Advertising guerrillas hide under the cover of night, placing their stenciled
inscriptions on the sidewalks of our cities. They are hiding. Just as those who have stayed for many years in their cozy luxury apartments in the Central District or suburban residences behind their three-meter fences – traveling between their home and prestigious jobs, fashionable restaurants or posh clubs in their expensive cars – are also hiding.

They must hide from politically conscious citizens, because their decadence and and neglect of the environment has pushed people to a state of beastly bitterness.They are also hiding from their own conscience, realizing that they have lost the city and the right to live in it. They are ashamed of their own isolation and outrageous individualism. They are correct to hide. The average man who feels comfortable, he too feels guilty before the city; and that is why he sits at home in front of a computer screen, preparing gifts for family and friends under a fir tree.

The average man is anonymous. Anonymity is a nice thing in order to avoid liability.
Tricksters are anonymous, saboteurs are anonymous, thieves are anonymous. Slobs who do not flush after using the public toilet are anonymous.

The fact that today tens of thousands of Muscovites – 'intelligent average people' – go to rally in the square, willing to reinstate their political rights, induces some hope. The main thing is that they have woken up to reality. It is necessary to control life around oneself and be accountable for one’s every day actions – not just succumb to mass euphoria.

It is almost like a dream, only a little more colorful. Coming to a rally – instead of going shopping or out to clubs or exhibitions – to scream about stolen votes on a Saturday after the long and hated working week.

Apart from such honorable and respected partizans, however, there is a more prominent phenomenon, well-known in today's urban life. So-called "guerrilla marketing" – illegal advertising, placed on the walls and, especially, on the asphalt of our cities, by graffiti artists who want to earn extra money.

Why are we encouraged by the definition of 'guerrilla activity' to be discreet and anonymous? From whom should a man hide when deleting graffiti, which is colored and visually aggressive in its form and shallow in its content?

The majority of today's graffiti have a subcultural character. They are based on the author's name and done in his personal style and technique. Is there anyone who likes the advertisements, which are everywhere? Or are they legitimized (or pseudo-legal; just because they are paid for does not make them legitimate, I insist), protected by the fact that someone paid so much for that it is shameful to tear them up in broad daylight, in order to save people from obsessive appeals to buy another car or take a loan with covert conditions and crushing interest rates?

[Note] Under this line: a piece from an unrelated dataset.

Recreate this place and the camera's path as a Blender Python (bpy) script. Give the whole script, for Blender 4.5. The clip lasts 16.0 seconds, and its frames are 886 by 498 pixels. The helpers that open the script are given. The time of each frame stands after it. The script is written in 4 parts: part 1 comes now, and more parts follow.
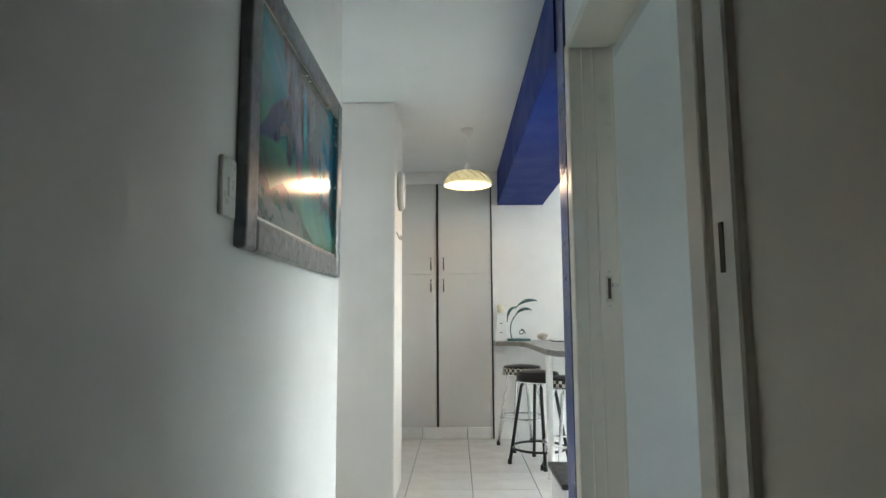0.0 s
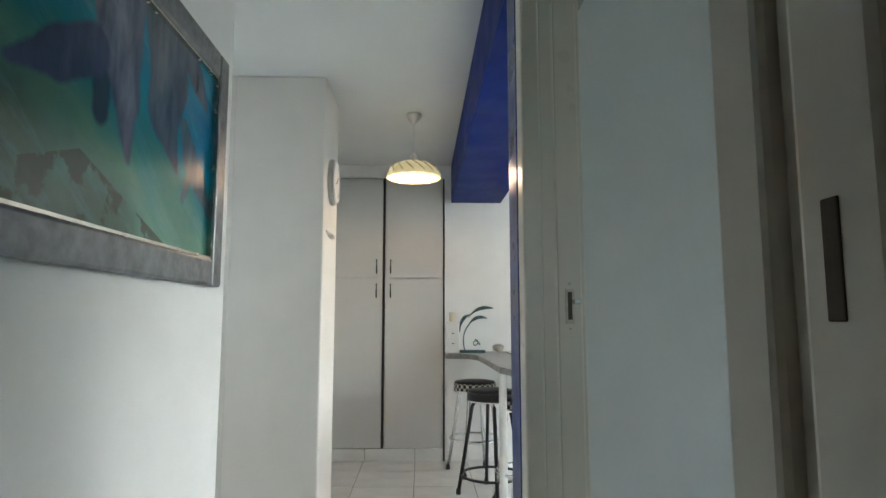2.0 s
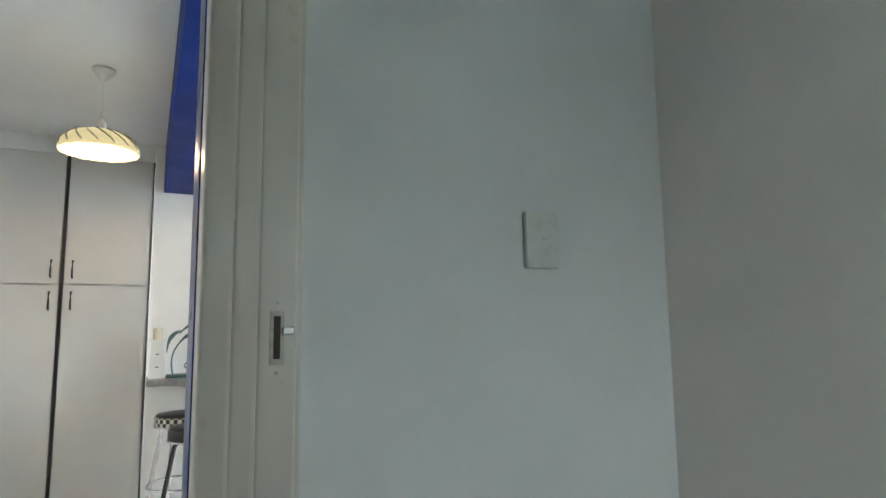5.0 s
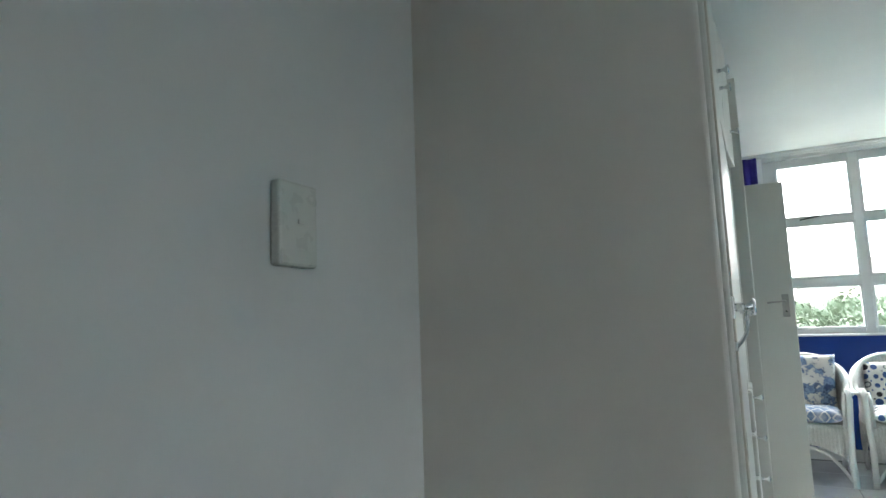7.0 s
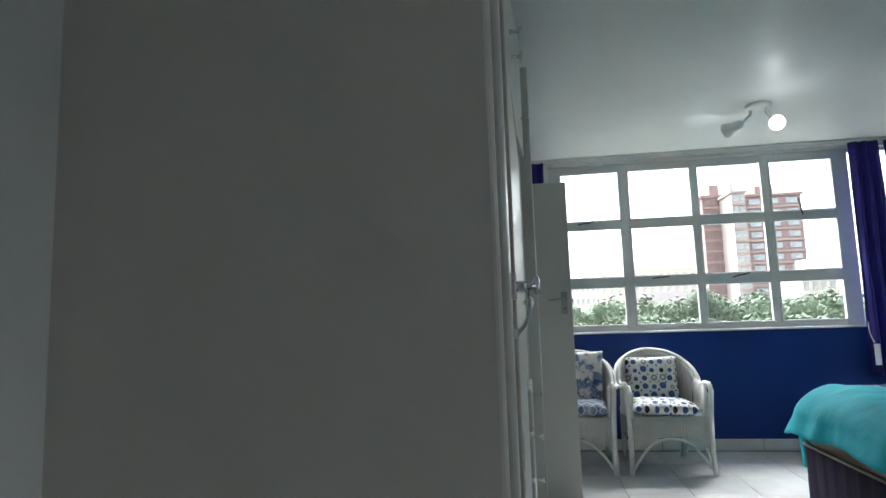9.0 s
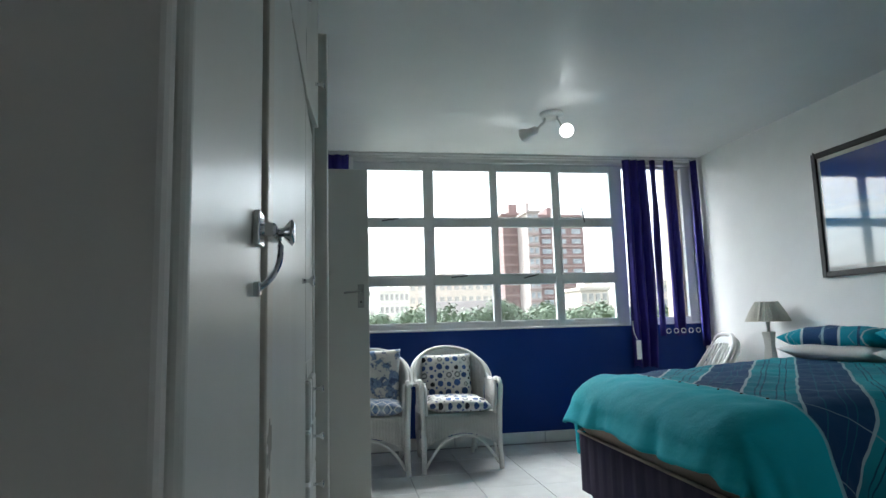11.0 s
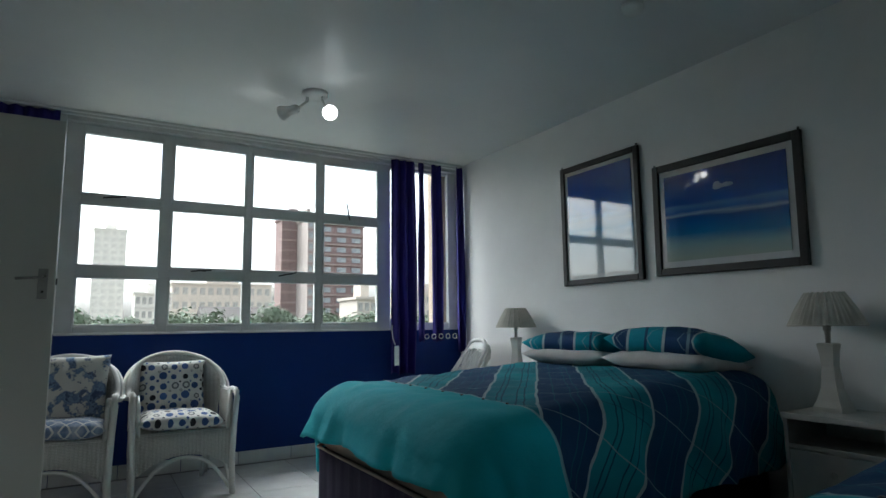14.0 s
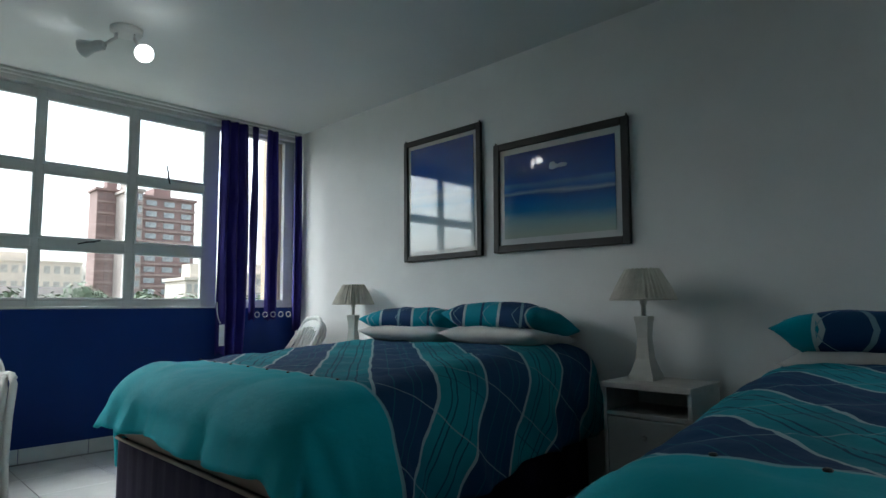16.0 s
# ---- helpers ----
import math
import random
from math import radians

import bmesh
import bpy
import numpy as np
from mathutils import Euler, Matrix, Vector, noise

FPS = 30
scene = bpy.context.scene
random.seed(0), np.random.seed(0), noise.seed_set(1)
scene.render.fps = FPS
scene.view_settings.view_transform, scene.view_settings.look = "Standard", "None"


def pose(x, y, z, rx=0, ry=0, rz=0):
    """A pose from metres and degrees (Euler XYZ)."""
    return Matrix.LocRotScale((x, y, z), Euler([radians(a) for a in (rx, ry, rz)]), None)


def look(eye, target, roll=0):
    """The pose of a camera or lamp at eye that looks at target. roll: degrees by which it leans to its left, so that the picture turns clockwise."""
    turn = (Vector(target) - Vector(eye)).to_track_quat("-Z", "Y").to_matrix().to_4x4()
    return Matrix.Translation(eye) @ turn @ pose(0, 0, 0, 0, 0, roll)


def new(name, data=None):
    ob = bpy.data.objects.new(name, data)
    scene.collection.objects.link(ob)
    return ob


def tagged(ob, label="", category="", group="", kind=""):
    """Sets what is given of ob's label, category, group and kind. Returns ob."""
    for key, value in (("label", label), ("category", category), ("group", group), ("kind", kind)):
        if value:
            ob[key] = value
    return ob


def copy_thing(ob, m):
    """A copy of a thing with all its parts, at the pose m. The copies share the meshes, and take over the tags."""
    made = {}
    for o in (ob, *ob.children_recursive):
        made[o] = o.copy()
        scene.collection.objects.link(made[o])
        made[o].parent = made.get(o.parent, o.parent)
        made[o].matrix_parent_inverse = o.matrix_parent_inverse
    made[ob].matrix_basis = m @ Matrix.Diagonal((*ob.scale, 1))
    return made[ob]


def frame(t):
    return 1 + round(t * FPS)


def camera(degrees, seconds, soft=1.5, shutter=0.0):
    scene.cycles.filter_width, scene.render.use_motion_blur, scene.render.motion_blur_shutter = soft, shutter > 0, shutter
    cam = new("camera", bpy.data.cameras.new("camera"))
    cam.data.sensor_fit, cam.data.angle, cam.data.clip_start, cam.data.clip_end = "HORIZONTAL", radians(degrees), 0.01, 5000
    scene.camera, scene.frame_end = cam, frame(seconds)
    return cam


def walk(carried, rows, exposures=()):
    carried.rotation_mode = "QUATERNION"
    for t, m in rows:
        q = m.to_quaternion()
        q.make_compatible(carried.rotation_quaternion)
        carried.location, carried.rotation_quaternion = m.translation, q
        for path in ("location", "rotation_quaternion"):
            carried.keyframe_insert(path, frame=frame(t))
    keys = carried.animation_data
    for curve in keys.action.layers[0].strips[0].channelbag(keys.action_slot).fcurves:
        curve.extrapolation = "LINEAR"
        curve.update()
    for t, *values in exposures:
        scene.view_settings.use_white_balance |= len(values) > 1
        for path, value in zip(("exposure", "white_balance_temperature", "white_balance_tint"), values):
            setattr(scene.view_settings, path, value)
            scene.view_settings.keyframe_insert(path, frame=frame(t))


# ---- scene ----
cam = camera(73.4, 16.0)
PATH = [
    (0, (0.054, -0.204, 1.091), (0.010, 1.783, 1.314), -0.3),
    (0.5, (0.069, -0.060, 1.089), (0.047, 1.927, 1.314), -0.3),
    (1, (0.114, 0.092, 1.123), (0.114, 2.079, 1.344), 0.0),
    (1.5, (0.171, 0.216, 1.146), (0.200, 2.204, 1.366), 0.1),
    (2, (0.195, 0.315, 1.153), (0.266, 2.301, 1.379), -0.0),
    (2.5, (0.202, 0.437, 1.176), (0.372, 2.417, 1.403), -0.2),
    (3, (0.199, 0.550, 1.184), (0.541, 2.507, 1.414), -0.1),
    (3.2, (0.205, 0.596, 1.189), (0.617, 2.540, 1.419), -0.0),
    (5.5, (0.403, 0.960, 1.203), (1.547, 2.579, 1.469), -0.6),
    (6, (0.397, 1.163, 1.191), (1.860, 2.491, 1.496), -0.9),
    (6.5, (0.429, 1.287, 1.218), (2.091, 2.369, 1.479), -2.0),
    (7, (0.485, 1.329, 1.232), (2.249, 2.239, 1.474), -1.9),
    (7.5, (0.570, 1.329, 1.220), (2.398, 2.099, 1.471), -2.1),
    (8, (0.676, 1.346, 1.210), (2.570, 1.941, 1.452), -1.8),
    (8.5, (0.799, 1.341, 1.194), (2.734, 1.787, 1.438), -2.1),
    (8.7, (0.845, 1.338, 1.189), (2.795, 1.726, 1.429), -2.0),
    (10.8, (1.156, 1.266, 1.106), (3.122, 0.999, 1.344), -1.6),
    (11, (1.164, 1.244, 1.093), (3.122, 0.917, 1.334), -1.6),
    (11.5, (1.243, 1.200, 1.090), (3.172, 0.735, 1.333), -1.5),
    (12, (1.307, 1.153, 1.074), (3.203, 0.569, 1.318), -1.3),
    (12.5, (1.378, 1.078, 1.063), (3.237, 0.385, 1.307), -1.2),
    (13, (1.426, 1.029, 1.042), (3.244, 0.233, 1.295), -0.9),
    (13.5, (1.472, 0.980, 1.051), (3.235, 0.069, 1.303), -0.9),
    (14, (1.510, 0.941, 1.044), (3.217, -0.068, 1.299), -0.7),
    (14.5, (1.550, 0.909, 1.026), (3.191, -0.205, 1.281), -0.5),
    (15, (1.588, 0.866, 1.014), (3.150, -0.358, 1.256), -0.5),
    (15.5, (1.616, 0.837, 1.008), (3.093, -0.494, 1.226), -0.5),
    (16, (1.644, 0.809, 0.994), (3.033, -0.616, 1.189), -0.5),
]
EXPOSE = [(0.0, 4.05, 6000, 0), (2.0, 3.8, 6050, 1), (3.2, 3.8, 6050, 1), (5.5, 4.3, 6000, 3), (7.0, 3.95, 6000, 5), (8.7, 3.05, 5950, 7),
          (10.8, 2.66, 5850, 6), (12.5, 2.2, 5850, 5), (14.5, 1.75, 5850, 4), (16.0, 2.05, 5850, 3)]
walk(cam, [(t, look(e, g, r)) for t, e, g, r in PATH], EXPOSE)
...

Who do street artists – that impart new meanings to this inhumane environment, who ironically comment on it, or decorate the city, eventually humanizing it – bother? Community services? Or the police? Do not be ridiculous – I would rather dissolve the former and the latter for neglecting their duties and overwhelming corruption.

The inhabitants who are harming the city or its population have enclosed themselves with security guards and adding to the already inflated staff of adults who suffer from involuntary idleness, and show their civilized rudeness – they have to hide.

These are the people who pollute the air with their car exhausts and block pedestrian zones with their vehicles; who deface the façade of buildings with tasteless advertising; who uncontrollably acquire ever more consumer goods, indulging in their own fetishism only to discard them when they go out of fashion, or, in case of minor damage – increasing the monstrous amount of garbage produced by the current consumer drive urban civilization.

"If I am not able to cope with the conflicts arising from my activities, then they are
worthless. It means that they are unfair, and I have no inner confidence to
protect me from the citizens who are not satisfied with what I have been doing."

I suggest partizans be guided by this, rather than hiding behind guerrilla activities or imitating those who are ashamed of what they have been doing.

We street artists have nothing to be ashamed of. We are doing it right.